- _Directions_:
Copy all of the material exactly. Pictures are not to appear in the copy.

'''

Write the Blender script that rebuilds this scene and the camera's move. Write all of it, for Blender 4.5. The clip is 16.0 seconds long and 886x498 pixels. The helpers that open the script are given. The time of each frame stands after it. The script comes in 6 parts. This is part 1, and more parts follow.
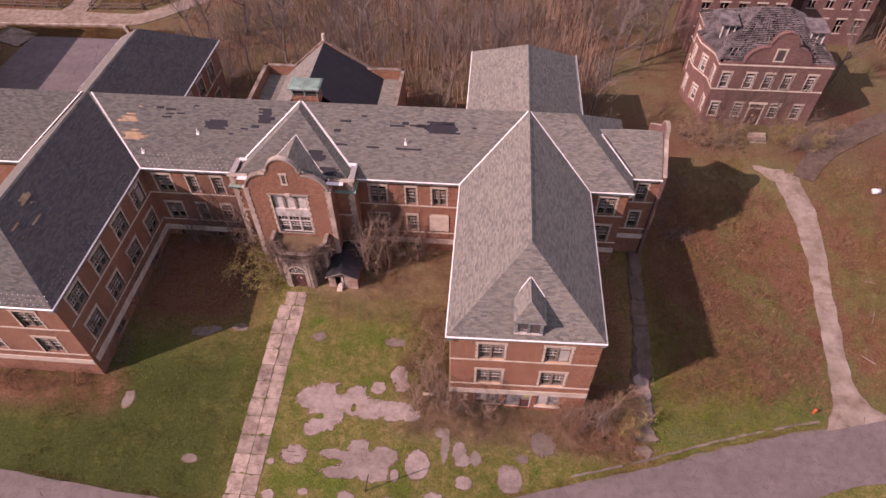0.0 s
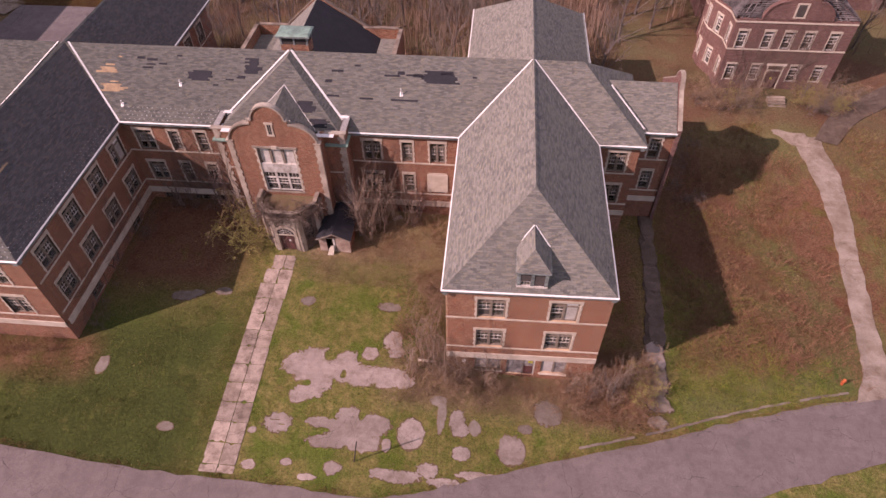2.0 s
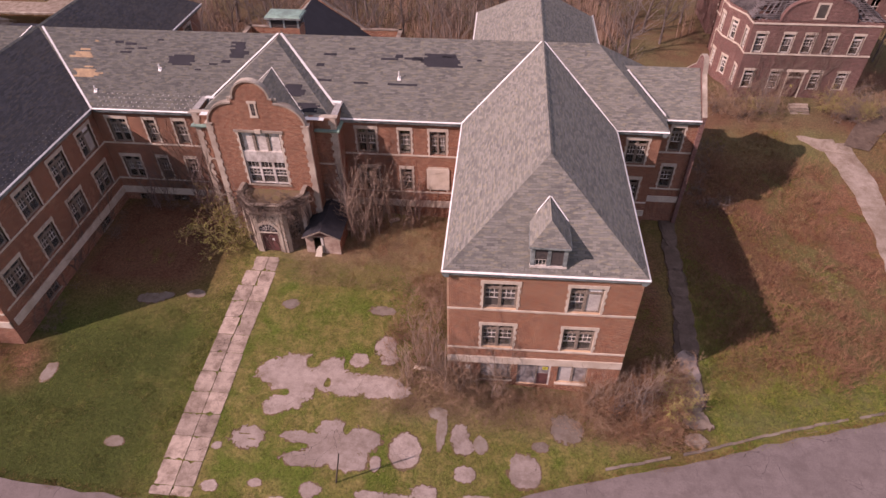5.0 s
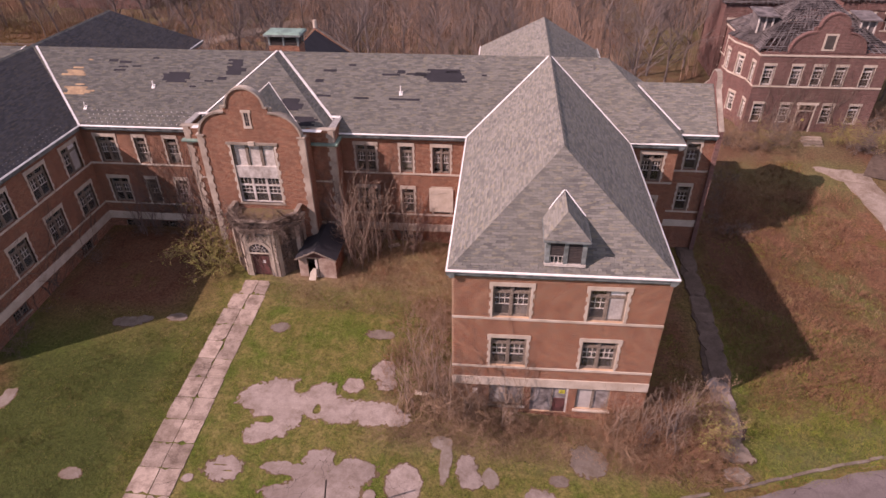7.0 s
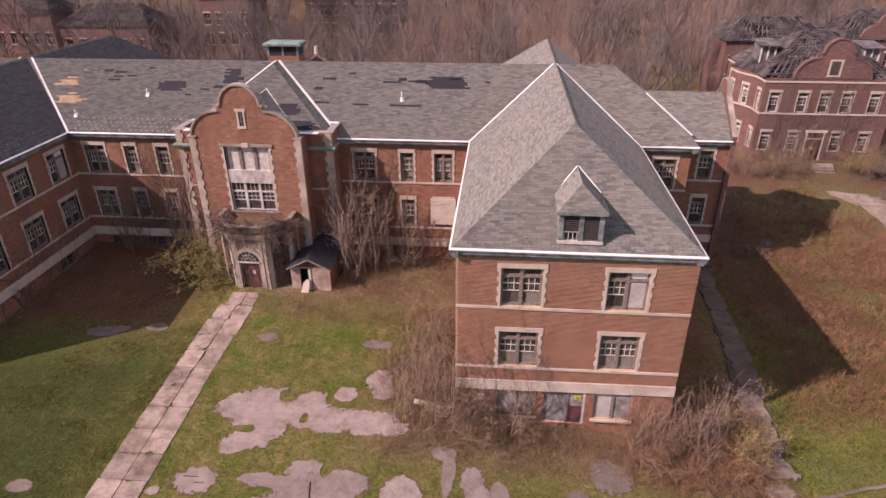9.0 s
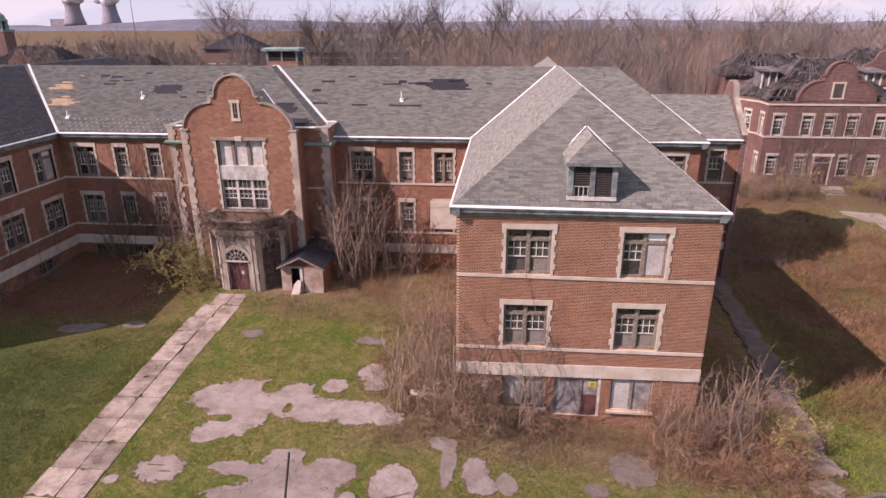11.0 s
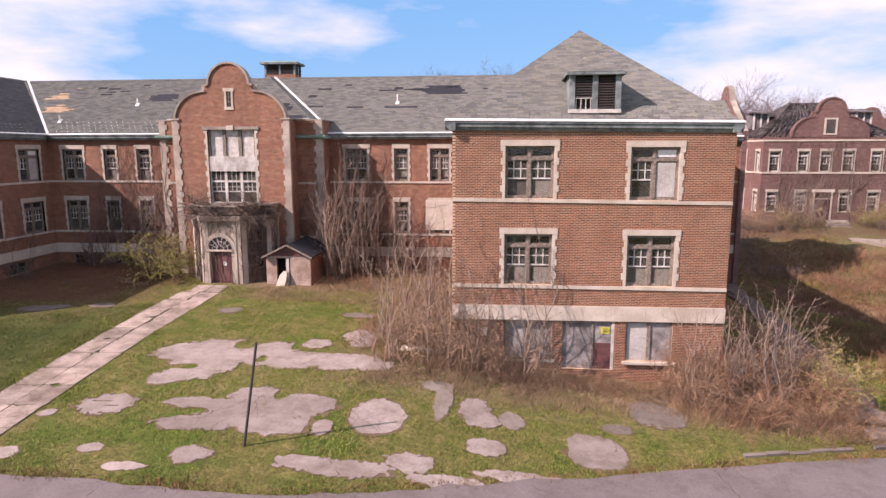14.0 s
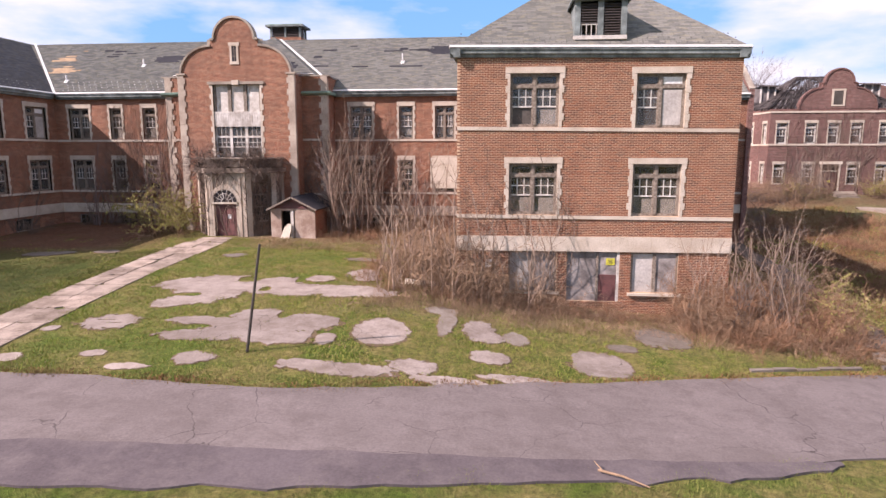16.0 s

'''

- _The solution_:
Write the Blender script that rebuilds this scene and the camera's move. Write all of it, for Blender 4.5. The clip is 16.0 seconds long and 886x498 pixels. The helpers that open the script are given. The time of each frame stands after it. The script comes in 6 parts. This is part 1, and more parts follow.
0.0 s
2.0 s
5.0 s
7.0 s
9.0 s
11.0 s
14.0 s
16.0 s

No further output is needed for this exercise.